Parler de Jésus dans le dialogue interreligieux peut s’avérer périlleux dès lors que la vérité sur Lui n’est pas clairement exprimée. Les échanges entre chrétiens et musulmans se veulent courtois et apaisants, mais cette recherche d’harmonie conduit souvent à confondre les mots et les doctrines. Parmi les formules fréquentes, une résume ce travers : « Nous, musulmans, respectons Jésus. Il est même cité dans le Coran, tout comme sa mère ». En apparence fraternelle, cette phrase recouvre en réalité une divergence irréductible.
Notre époque valorise l’entente plus que la vérité et préfère les nuances rassurantes aux distinctions exigeantes. Dire que l’islam « respecte Jésus » s’avère inexact, car ce respect s’adresse à une figure nommée Issa. Le Christ de la Bible et l’Issa du Coran ne renvoient ni à la même identité, ni à la même mission, révélant une opposition doctrinale irréconciliable.
Dans la foi chrétienne, Jésus incarne le Verbe de Dieu fait chair, Fils éternel du Père, crucifié, mort et ressuscité pour le salut de l’humanité. Dans le Coran, Issa, fils de Maryam, est un prophète éminent, mais un homme seulement. Sa crucifixion n’existe pas, sa divinité est écartée, sa résurrection effacée. La sourate 4 affirme : « Ils ne l’ont ni tué ni crucifié, mais cela leur a semblé ainsi ». En une seule phrase, tout le cœur du christianisme - l’Incarnation, la Croix, la Résurrection - se trouve nié et rejeté. Si le drame du Calvaire s’efface, toute la réalité de la rédemption se dérobe, comme si la lumière du salut se retirait du monde. Sans Croix, il n’y a plus de pardon ; sans Résurrection, plus d’espérance ; sans divinité, plus d’Incarnation. Supprimer la Croix revient à ôter au christianisme son centre de gravité.
Souligner les différences religieuses ne dresse pas de barrières, mais reconnaît avec clarté les contours propres à chaque foi. La discussion véritable ne s’enracine ni dans l’ambiguïté ni dans le relativisme, mais dans la clarté des convictions et la cohérence doctrinale. La paix ne se bâtit ni sur le mensonge, ni sur le reniement de soi.
Trop souvent, au nom d’une tolérance mal comprise et trop facilement invoquée, certains sacrifient la foi pour ménager les sensibilités ou les susceptibilités.
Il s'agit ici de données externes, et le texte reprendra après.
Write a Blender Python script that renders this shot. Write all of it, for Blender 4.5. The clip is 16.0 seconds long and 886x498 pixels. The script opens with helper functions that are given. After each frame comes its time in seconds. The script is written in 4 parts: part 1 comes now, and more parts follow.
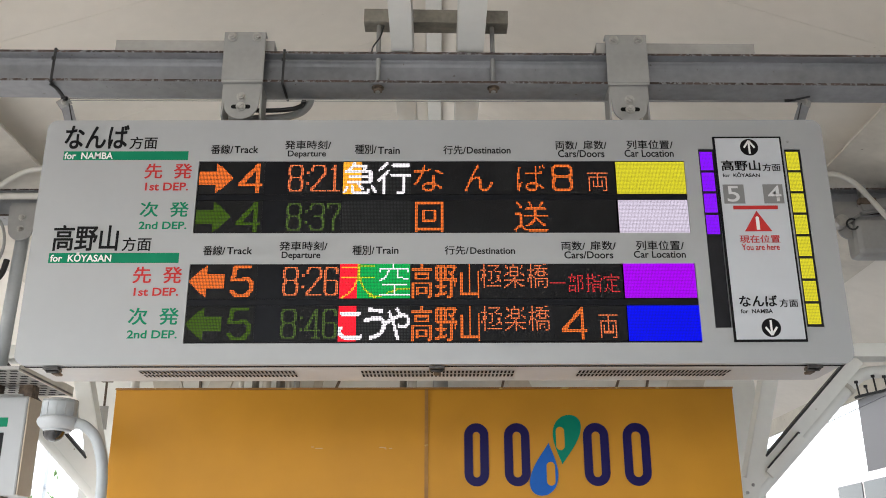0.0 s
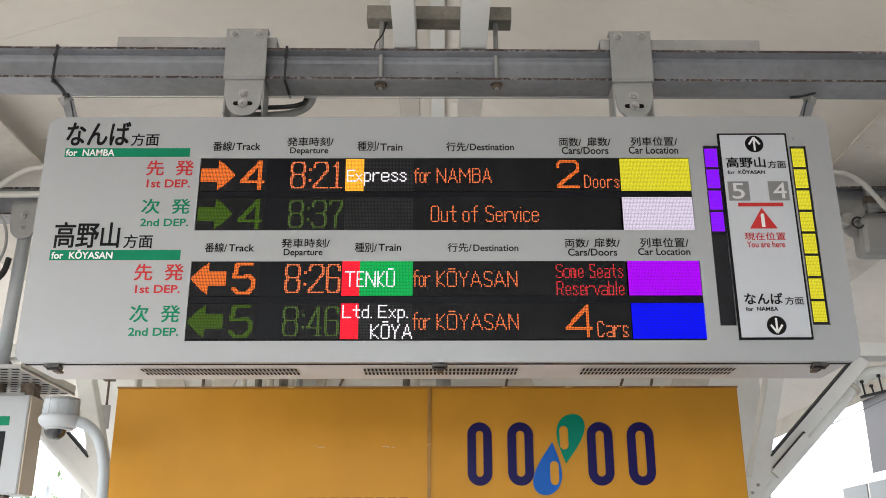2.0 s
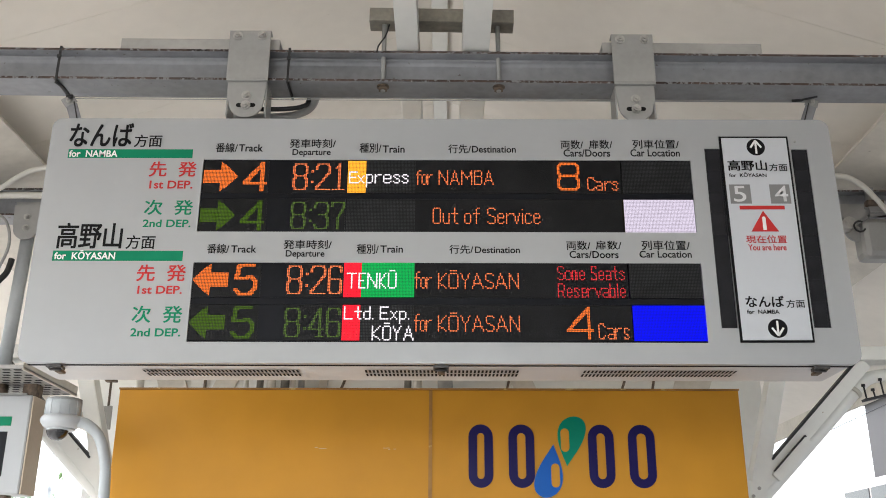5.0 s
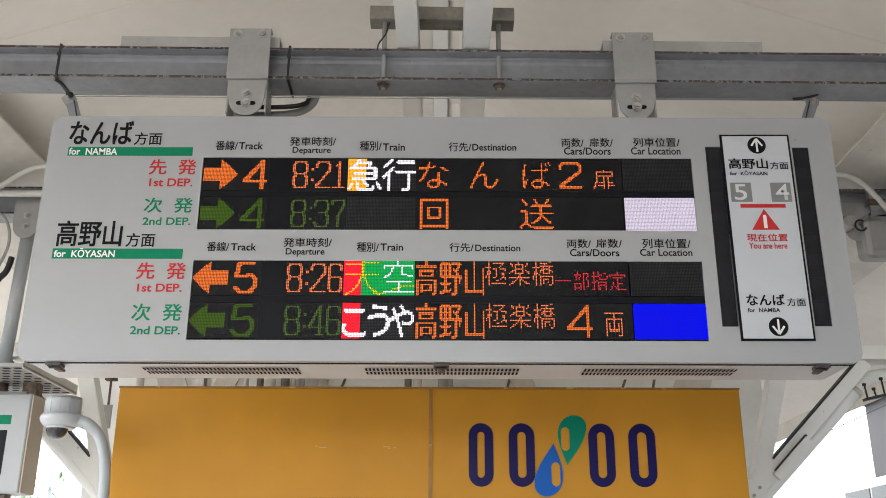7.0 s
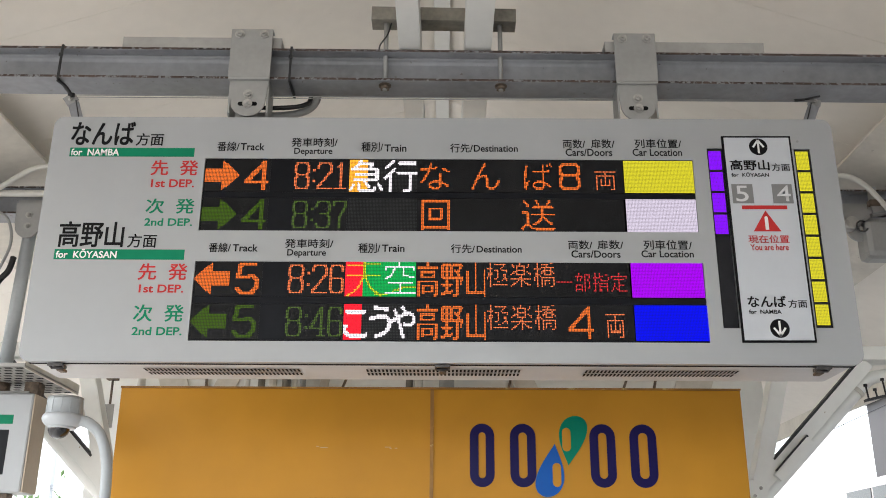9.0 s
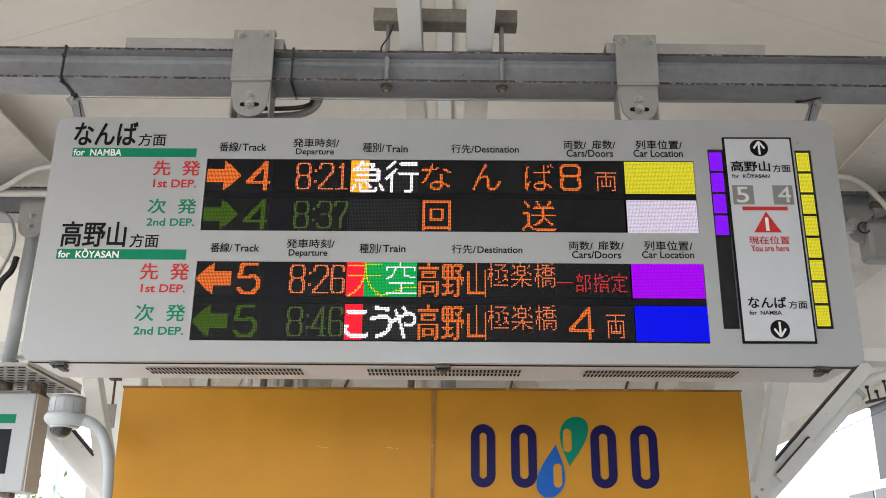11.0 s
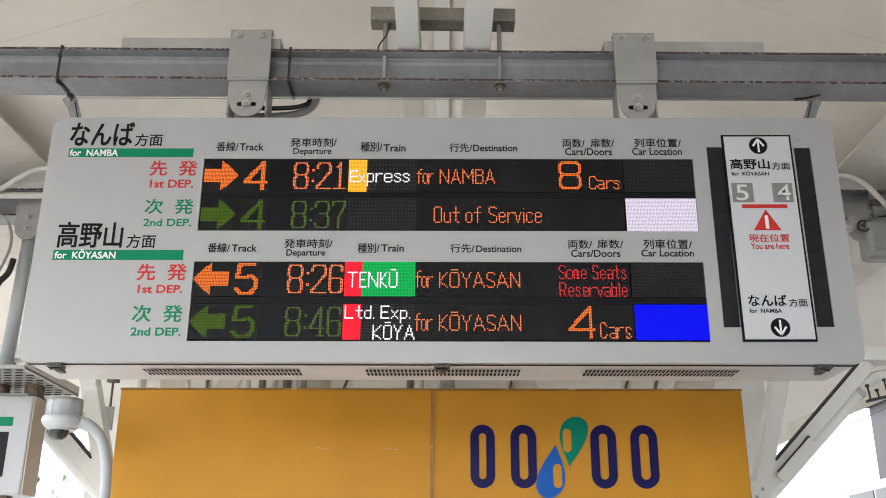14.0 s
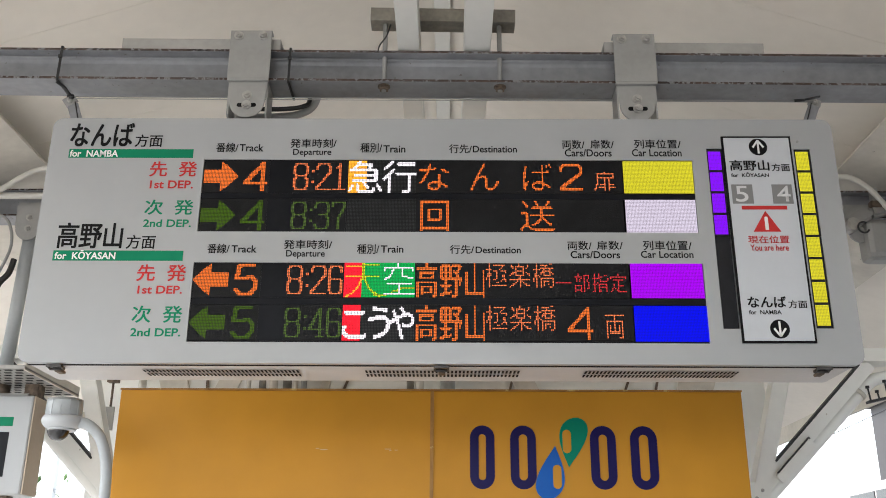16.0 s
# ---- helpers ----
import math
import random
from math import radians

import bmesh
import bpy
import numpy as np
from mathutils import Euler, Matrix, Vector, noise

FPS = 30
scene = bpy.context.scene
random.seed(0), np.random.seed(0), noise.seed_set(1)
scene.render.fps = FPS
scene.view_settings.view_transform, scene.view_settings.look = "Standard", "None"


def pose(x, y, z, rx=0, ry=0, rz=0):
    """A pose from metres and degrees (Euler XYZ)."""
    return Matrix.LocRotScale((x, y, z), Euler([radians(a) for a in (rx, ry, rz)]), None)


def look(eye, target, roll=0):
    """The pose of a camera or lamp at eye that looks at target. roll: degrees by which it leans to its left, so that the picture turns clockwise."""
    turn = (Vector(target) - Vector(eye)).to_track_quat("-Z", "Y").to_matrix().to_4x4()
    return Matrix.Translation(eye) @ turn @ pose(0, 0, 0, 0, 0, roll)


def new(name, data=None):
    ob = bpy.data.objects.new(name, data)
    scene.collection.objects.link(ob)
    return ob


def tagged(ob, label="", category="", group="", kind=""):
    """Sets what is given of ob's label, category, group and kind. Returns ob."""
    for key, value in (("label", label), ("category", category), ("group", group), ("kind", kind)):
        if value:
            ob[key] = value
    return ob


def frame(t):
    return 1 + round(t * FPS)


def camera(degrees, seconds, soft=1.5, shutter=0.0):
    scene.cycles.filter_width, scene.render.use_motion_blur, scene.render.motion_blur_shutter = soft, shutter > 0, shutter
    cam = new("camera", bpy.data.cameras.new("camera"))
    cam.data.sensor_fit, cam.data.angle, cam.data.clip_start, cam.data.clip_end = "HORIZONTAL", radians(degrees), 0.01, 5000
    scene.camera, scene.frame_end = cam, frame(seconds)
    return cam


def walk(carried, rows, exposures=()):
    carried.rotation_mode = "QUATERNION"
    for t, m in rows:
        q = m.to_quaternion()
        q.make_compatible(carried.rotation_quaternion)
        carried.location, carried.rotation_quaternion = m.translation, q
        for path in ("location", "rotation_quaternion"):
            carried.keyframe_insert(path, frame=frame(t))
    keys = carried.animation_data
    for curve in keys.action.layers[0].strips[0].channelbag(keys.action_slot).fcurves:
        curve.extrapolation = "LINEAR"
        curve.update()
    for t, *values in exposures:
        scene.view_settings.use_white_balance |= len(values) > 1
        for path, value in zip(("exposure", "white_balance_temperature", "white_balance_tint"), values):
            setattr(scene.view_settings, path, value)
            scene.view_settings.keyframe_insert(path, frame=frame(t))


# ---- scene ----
cam = camera(50.0, 16.0, soft=0.95)
PATH = [
    (0, (0.008, -2.906, 1.728), (0.019, -1.017, 2.385), -0.2),
    (0.5, (0.014, -2.895, 1.718), (0.016, -1.008, 2.38), -0.2),
    (1, (0.016, -2.885, 1.715), (0.014, -0.998, 2.377), -0.1),
    (1.5, (0.012, -2.886, 1.724), (0.013, -0.998, 2.382), -0.1),
    (2, (0.011, -2.884, 1.721), (0.014, -0.996, 2.381), -0.1),
    (2.5, (0.026, -2.874, 1.71), (0.021, -0.989, 2.379), 0.0),
    (3, (0.023, -2.878, 1.717), (0.02, -0.992, 2.383), 0.1),
    (3.5, (0.015, -2.882, 1.717), (0.015, -0.996, 2.384), 0.1),
    (4, (0.013, -2.889, 1.715), (0.012, -1.004, 2.382), 0.1),
    (6.5, (0.013, -2.883, 1.715), (0.011, -0.996, 2.38), 0.2),
    (7, (0.014, -2.881, 1.71), (0.011, -0.995, 2.377), 0.2),
    (7.5, (0.022, -2.882, 1.715), (0.013, -0.995, 2.377), 0.2),
    (8, (0.017, -2.877, 1.714), (0.011, -0.99, 2.377), 0.2),
    (8.5, (0.022, -2.881, 1.716), (0.012, -0.994, 2.379), 0.3),
    (9, (0.014, -2.886, 1.719), (0.008, -0.999, 2.382), 0.3),
    (11.5, (0.023, -2.892, 1.711), (0.009, -1.007, 2.378), 0.5),
    (12, (0.009, -2.888, 1.713), (0.004, -1.002, 2.379), 0.4),
    (12.5, (0.008, -2.886, 1.716), (0.004, -1.0, 2.38), 0.3),
    (13, (0.006, -2.88, 1.71), (0.004, -0.995, 2.379), 0.2),
    (13.5, (0.02, -2.882, 1.715), (0.011, -0.996, 2.381), 0.2),
    (14, (0.022, -2.875, 1.708), (0.012, -0.991, 2.379), 0.2),
    (14.5, (0.038, -2.875, 1.705), (0.019, -0.991, 2.377), 0.3),
    (15, (0.032, -2.877, 1.708), (0.017, -0.992, 2.378), 0.2),
    (15.5, (0.022, -2.878, 1.708), (0.013, -0.994, 2.378), 0.2),
    (16, (0.028, -2.877, 1.711), (0.015, -0.993, 2.382), 0.3),
]
EXPOSURES = [(0, 2.32), (0.5, 2.42), (1, 2.32), (1.5, 2.47), (2, 2.40), (3.5, 2.40), (4, 2.47), (6.5, 2.32), (7, 2.32), (7.5, 2.45), (8, 2.32), (8.5, 2.47), (9, 2.32), (11.5, 2.32), (12, 2.49), (12.5, 2.37), (13, 2.49), (13.5, 2.42), (14, 2.49), (14.5, 2.42), (15, 2.47), (15.5, 2.42), (16, 2.32)]
walk(cam, [(t, look(eye, target, roll)) for t, eye, target, roll in PATH], EXPOSURES)

# ---------------------------------------------------------------- light
world = bpy.data.worlds.new("overcast_sky")
scene.world = world
world.use_nodes = True
wn = world.node_tree.nodes
sky = wn.new("ShaderNodeTexSky")
sky.sky_type, sky.sun_disc = "NISHITA", False
sky.sun_elevation, sky.sun_rotation = radians(49), radians(228)
sky.air_density, sky.dust_density, sky.ozone_density = 1.0, 1.2, 1.0
soft_sky = wn.new("ShaderNodeHueSaturation")
soft_sky.inputs["Saturation"].default_value = 0.40
world.node_tree.links.new(sky.outputs[0], soft_sky.inputs["Color"])
world.node_tree.links.new(soft_sky.outputs[0], wn["Background"].inputs[0])
wn["Background"].inputs[1].default_value = 0.15

sun_data = bpy.data.lights.new("sun", "SUN")
sun_data.energy, sun_data.angle, sun_data.color = 1.4, radians(20), (1.0, 0.99, 0.97)
sun = new("sun", sun_data)
sun.matrix_world = look((-9, -8, 14), (0, 0, 0))


# ---------------------------------------------------------------- materials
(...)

Renier ou taire ses convictions par peur de déplaire révèle une faute grave, privant celui qui agit ainsi de toute crédibilité et de toute autorité morale. Dans le débat public comme dans la vie quotidienne, la solidité de convictions claires et pleinement assumées constitue le socle de toute parole digne d’être entendue.
L’unité ne se construit pas dans la confusion, mais dans l’affirmation nette des convictions. Le respect véritable naît de la fermeté et non des compromissions intellectuelles ou théologiques. Le monde n’a nullement besoin d’âmes tièdes, mais d’hommes enracinés, capables de dire ce qu’ils pensent. L’échange sincère, qu’il soit entre religions, nations ou civilisations, devient possible lorsque chacun parle à visage découvert, porté par la force tranquille de la vérité.
Affirmer qui est Jésus selon la foi chrétienne n’est pas un geste de fermeture, mais un acte de fidélité profonde à la vérité révélée, capable d’éclairer toutes les personnes de bonne volonté. Ce nom ne renvoie pas à un simple prophète honoré ou à un messager parmi d’autres, comme certaines constructions idéologiques le soutiennent, mais au Christ crucifié et ressuscité, Fils de Dieu incarné, dont la vie, la mort et la résurrection accomplissent pleinement les Écritures. Contrairement à Issa dans la tradition islamique, dont le rôle reste celui d’un prophète jamais crucifié, Jésus-Christ est l’ultime manifestation de l’amour de Dieu pour l’humanité, à la fois véritable homme et véritable Dieu, acteur souverain de l’histoire du salut.
La plus belle forme de respect envers ceux qui se trompent sur Jésus-Christ revient à dire la vérité, non pour blesser, mais pour éclairer. Dans la foi chrétienne, Jésus n’est pas un simple guide spirituel : il incarne la Voie, la Vérité et la Vie. Reconnaître cette identité unique établit la base la plus solide du dialogue, car seule la clarté permet une rencontre authentique : Issa n’est pas Jésus. La vérité sur le Christ, loin d’opposer, ouvre la voie à une réconciliation profonde, respectant à la fois Dieu et l’Homme : « Nul ne vient au Père que par moi » (Jean 14,6).